DATASET CONTENT -
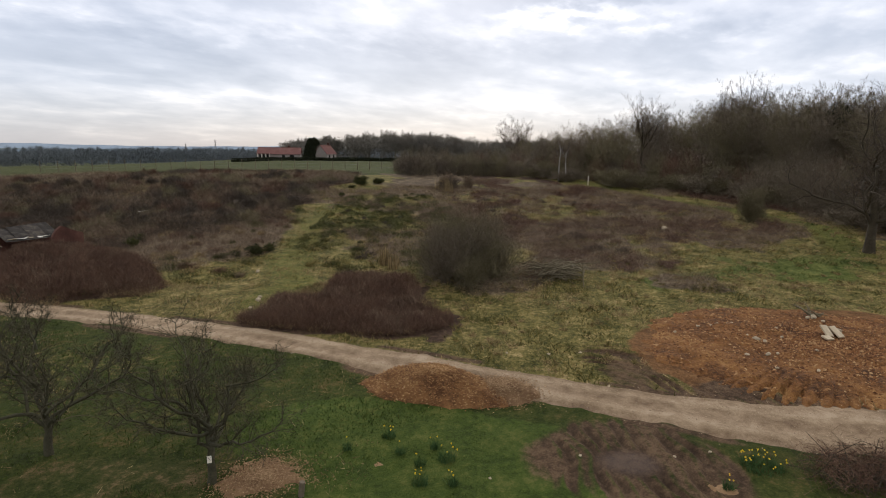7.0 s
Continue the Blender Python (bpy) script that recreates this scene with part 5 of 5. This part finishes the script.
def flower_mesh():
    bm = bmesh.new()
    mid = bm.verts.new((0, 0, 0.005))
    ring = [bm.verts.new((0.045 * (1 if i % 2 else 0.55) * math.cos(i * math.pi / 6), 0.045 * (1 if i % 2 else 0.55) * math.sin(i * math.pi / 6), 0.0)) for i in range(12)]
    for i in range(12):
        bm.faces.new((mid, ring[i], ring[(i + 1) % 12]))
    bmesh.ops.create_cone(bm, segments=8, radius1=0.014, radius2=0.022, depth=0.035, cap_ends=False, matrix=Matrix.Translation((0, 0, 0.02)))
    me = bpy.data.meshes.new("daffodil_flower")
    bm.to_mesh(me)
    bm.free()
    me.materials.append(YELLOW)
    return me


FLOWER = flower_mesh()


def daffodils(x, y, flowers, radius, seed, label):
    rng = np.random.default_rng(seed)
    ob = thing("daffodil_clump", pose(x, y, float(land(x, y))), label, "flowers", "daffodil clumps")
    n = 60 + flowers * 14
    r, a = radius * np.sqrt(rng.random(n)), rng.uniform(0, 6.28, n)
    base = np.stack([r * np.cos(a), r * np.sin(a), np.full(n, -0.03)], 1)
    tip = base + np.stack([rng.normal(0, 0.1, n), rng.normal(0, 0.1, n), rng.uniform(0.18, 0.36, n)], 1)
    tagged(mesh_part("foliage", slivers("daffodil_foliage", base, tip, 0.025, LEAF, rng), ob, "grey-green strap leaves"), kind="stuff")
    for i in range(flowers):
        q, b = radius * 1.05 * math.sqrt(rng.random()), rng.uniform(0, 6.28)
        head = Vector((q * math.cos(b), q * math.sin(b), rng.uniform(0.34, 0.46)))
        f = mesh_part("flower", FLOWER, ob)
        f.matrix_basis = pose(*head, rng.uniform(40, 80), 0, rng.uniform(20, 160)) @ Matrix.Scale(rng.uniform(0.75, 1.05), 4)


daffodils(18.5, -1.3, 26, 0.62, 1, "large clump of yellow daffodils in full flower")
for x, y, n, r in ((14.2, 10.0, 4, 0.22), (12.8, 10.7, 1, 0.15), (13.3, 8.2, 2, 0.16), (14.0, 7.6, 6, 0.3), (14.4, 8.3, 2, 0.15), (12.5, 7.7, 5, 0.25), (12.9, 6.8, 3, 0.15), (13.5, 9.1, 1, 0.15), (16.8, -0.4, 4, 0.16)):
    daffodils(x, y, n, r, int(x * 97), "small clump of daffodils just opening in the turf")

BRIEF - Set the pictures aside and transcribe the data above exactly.

FINAL RESULT -
7.0 s
Continue the Blender Python (bpy) script that recreates this scene with part 5 of 5. This part finishes the script.
def flower_mesh():
    bm = bmesh.new()
    mid = bm.verts.new((0, 0, 0.005))
    ring = [bm.verts.new((0.045 * (1 if i % 2 else 0.55) * math.cos(i * math.pi / 6), 0.045 * (1 if i % 2 else 0.55) * math.sin(i * math.pi / 6), 0.0)) for i in range(12)]
    for i in range(12):
        bm.faces.new((mid, ring[i], ring[(i + 1) % 12]))
    bmesh.ops.create_cone(bm, segments=8, radius1=0.014, radius2=0.022, depth=0.035, cap_ends=False, matrix=Matrix.Translation((0, 0, 0.02)))
    me = bpy.data.meshes.new("daffodil_flower")
    bm.to_mesh(me)
    bm.free()
    me.materials.append(YELLOW)
    return me


FLOWER = flower_mesh()


def daffodils(x, y, flowers, radius, seed, label):
    rng = np.random.default_rng(seed)
    ob = thing("daffodil_clump", pose(x, y, float(land(x, y))), label, "flowers", "daffodil clumps")
    n = 60 + flowers * 14
    r, a = radius * np.sqrt(rng.random(n)), rng.uniform(0, 6.28, n)
    base = np.stack([r * np.cos(a), r * np.sin(a), np.full(n, -0.03)], 1)
    tip = base + np.stack([rng.normal(0, 0.1, n), rng.normal(0, 0.1, n), rng.uniform(0.18, 0.36, n)], 1)
    tagged(mesh_part("foliage", slivers("daffodil_foliage", base, tip, 0.025, LEAF, rng), ob, "grey-green strap leaves"), kind="stuff")
    for i in range(flowers):
        q, b = radius * 1.05 * math.sqrt(rng.random()), rng.uniform(0, 6.28)
        head = Vector((q * math.cos(b), q * math.sin(b), rng.uniform(0.34, 0.46)))
        f = mesh_part("flower", FLOWER, ob)
        f.matrix_basis = pose(*head, rng.uniform(40, 80), 0, rng.uniform(20, 160)) @ Matrix.Scale(rng.uniform(0.75, 1.05), 4)


daffodils(18.5, -1.3, 26, 0.62, 1, "large clump of yellow daffodils in full flower")
for x, y, n, r in ((14.2, 10.0, 4, 0.22), (12.8, 10.7, 1, 0.15), (13.3, 8.2, 2, 0.16), (14.0, 7.6, 6, 0.3), (14.4, 8.3, 2, 0.15), (12.5, 7.7, 5, 0.25), (12.9, 6.8, 3, 0.15), (13.5, 9.1, 1, 0.15), (16.8, -0.4, 4, 0.16)):
    daffodils(x, y, n, r, int(x * 97), "small clump of daffodils just opening in the turf")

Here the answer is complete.